» Data for the task
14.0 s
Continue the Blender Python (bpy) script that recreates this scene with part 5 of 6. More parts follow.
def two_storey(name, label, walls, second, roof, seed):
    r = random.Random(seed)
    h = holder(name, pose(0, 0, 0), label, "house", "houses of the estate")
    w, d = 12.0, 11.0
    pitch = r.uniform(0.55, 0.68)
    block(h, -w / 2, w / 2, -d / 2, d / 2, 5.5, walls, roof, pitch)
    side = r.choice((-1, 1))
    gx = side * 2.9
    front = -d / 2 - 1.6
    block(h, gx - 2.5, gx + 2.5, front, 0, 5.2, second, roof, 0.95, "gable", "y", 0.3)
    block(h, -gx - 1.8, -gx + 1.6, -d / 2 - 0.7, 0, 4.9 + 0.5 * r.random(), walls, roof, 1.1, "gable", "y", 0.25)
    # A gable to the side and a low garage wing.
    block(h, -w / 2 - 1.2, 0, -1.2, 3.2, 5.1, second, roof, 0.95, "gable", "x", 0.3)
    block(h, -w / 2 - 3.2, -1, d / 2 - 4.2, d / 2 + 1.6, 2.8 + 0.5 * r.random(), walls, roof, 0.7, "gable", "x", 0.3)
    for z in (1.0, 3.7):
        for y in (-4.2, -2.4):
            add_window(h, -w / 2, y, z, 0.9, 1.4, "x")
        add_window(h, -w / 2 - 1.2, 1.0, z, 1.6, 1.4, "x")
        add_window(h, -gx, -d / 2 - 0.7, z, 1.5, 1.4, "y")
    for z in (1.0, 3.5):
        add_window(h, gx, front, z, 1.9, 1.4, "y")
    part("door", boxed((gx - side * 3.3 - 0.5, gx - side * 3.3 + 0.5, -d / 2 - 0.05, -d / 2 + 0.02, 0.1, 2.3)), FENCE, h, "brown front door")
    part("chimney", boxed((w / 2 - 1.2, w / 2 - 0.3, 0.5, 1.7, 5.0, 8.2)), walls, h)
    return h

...

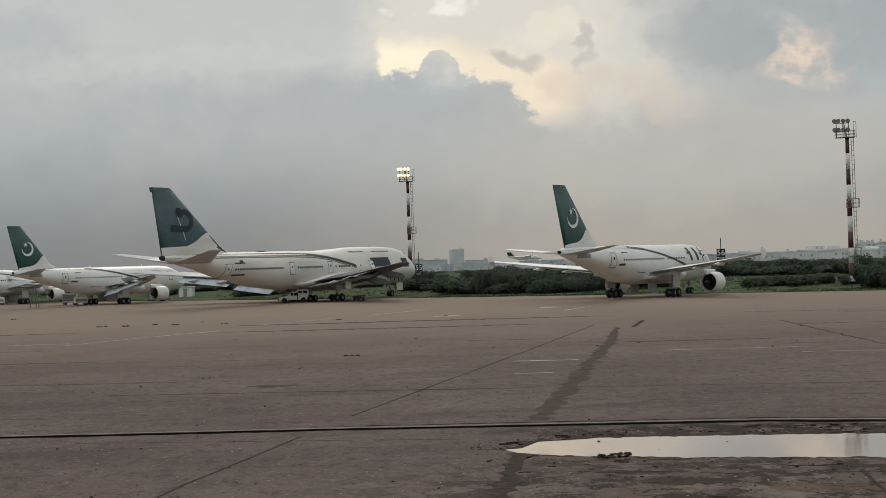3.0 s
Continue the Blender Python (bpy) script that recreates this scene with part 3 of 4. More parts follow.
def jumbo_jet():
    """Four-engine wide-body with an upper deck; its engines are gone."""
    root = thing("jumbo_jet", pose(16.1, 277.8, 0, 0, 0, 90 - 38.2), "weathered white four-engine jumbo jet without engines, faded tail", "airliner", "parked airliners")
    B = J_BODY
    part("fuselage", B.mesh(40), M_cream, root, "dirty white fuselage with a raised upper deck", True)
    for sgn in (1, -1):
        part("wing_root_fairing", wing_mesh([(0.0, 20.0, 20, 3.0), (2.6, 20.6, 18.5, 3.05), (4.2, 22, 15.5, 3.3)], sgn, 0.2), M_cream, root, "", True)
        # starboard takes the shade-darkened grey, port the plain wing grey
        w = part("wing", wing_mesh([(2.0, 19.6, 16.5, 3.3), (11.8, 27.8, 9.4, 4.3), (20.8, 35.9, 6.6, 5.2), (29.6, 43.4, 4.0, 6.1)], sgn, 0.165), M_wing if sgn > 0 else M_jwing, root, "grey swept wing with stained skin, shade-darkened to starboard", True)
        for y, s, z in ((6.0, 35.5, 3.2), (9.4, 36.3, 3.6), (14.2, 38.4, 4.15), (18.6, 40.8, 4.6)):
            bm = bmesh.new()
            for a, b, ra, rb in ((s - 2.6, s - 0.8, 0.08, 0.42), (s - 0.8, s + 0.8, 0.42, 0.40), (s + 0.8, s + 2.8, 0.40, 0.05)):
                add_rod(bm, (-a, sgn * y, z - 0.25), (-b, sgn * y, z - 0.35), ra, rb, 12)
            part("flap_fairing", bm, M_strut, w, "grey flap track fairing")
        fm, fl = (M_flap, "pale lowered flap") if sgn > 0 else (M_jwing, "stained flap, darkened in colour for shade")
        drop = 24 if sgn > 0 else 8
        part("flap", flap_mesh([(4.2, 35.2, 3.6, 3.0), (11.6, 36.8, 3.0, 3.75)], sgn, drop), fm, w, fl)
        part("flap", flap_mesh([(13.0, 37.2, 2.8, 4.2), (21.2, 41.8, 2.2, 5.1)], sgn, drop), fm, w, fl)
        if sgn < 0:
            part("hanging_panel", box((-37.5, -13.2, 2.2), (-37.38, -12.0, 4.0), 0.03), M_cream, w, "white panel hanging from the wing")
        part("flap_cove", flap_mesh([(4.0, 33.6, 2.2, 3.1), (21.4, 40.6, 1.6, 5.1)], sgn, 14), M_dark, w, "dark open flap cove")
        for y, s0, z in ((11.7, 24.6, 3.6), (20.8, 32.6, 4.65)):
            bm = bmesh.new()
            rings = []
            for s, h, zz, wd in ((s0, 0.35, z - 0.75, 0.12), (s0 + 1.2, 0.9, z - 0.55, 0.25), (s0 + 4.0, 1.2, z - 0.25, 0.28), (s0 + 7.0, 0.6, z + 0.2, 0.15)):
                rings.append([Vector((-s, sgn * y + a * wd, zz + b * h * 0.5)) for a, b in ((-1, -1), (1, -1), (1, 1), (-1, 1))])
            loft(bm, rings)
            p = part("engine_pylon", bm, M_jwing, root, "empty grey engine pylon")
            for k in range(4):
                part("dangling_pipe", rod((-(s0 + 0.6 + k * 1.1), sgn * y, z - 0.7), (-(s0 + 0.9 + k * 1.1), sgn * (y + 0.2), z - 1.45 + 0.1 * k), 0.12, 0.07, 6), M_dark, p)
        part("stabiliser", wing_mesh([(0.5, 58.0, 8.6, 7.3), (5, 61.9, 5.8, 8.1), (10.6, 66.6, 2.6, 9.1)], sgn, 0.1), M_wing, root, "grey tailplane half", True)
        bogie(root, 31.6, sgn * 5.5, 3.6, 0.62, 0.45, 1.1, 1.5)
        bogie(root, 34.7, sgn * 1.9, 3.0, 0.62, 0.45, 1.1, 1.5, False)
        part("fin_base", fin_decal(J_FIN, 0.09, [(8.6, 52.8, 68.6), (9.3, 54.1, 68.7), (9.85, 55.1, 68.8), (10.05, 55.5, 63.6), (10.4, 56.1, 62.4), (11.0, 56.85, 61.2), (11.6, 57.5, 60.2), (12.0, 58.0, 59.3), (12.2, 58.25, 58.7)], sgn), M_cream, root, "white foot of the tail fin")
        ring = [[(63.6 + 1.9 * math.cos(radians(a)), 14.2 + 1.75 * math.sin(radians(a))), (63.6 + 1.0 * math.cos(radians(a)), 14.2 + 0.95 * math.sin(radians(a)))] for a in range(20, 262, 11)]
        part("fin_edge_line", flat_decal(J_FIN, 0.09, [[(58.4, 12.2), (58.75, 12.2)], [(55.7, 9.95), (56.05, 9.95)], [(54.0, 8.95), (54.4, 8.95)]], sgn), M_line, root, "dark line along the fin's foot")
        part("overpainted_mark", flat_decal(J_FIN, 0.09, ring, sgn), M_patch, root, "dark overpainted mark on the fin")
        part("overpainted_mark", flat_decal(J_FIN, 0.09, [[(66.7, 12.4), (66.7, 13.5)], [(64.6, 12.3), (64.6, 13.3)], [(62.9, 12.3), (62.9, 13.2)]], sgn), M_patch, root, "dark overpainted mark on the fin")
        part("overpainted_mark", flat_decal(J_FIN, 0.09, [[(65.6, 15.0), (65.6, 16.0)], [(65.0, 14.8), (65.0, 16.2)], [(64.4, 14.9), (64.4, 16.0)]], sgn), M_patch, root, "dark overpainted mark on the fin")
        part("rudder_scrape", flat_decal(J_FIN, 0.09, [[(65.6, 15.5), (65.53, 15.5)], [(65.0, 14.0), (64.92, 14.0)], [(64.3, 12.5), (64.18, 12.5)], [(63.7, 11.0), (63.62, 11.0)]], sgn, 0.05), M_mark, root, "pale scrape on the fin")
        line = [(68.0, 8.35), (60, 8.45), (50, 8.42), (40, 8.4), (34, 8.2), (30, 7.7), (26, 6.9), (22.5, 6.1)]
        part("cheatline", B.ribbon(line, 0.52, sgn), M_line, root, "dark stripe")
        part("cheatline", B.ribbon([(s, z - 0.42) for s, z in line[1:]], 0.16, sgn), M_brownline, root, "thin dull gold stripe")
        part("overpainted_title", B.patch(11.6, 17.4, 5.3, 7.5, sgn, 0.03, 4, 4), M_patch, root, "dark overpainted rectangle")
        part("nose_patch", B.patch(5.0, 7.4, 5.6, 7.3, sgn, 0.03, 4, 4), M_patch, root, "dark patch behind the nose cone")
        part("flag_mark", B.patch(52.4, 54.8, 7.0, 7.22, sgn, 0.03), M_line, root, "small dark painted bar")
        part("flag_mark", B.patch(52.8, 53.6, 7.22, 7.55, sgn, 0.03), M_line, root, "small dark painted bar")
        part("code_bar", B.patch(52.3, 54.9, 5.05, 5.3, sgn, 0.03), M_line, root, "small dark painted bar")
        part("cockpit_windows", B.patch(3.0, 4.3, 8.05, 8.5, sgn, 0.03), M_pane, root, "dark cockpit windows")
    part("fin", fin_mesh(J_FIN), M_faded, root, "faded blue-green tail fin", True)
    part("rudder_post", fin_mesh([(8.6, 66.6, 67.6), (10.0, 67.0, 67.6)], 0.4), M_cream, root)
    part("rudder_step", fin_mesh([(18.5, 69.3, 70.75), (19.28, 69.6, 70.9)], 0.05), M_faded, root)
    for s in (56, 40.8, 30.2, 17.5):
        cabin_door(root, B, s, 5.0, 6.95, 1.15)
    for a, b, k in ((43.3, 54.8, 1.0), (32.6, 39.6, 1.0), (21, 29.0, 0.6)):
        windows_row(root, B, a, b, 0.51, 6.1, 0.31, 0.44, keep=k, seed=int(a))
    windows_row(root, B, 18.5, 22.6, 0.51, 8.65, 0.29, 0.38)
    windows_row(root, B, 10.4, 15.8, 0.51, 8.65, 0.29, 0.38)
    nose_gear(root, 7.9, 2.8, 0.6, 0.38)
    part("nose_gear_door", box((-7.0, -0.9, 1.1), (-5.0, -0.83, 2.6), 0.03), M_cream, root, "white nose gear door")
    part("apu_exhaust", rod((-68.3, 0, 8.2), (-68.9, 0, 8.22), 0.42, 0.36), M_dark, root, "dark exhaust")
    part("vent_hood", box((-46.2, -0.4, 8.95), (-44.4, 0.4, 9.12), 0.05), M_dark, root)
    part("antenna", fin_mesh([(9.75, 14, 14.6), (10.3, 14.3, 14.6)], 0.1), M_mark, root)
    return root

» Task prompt
List the lines of the entries that include "More".

» Task answer
Continue the Blender Python (bpy) script that recreates this scene with part 5 of 6. More parts follow.
Continue the Blender Python (bpy) script that recreates this scene with part 3 of 4. More parts follow.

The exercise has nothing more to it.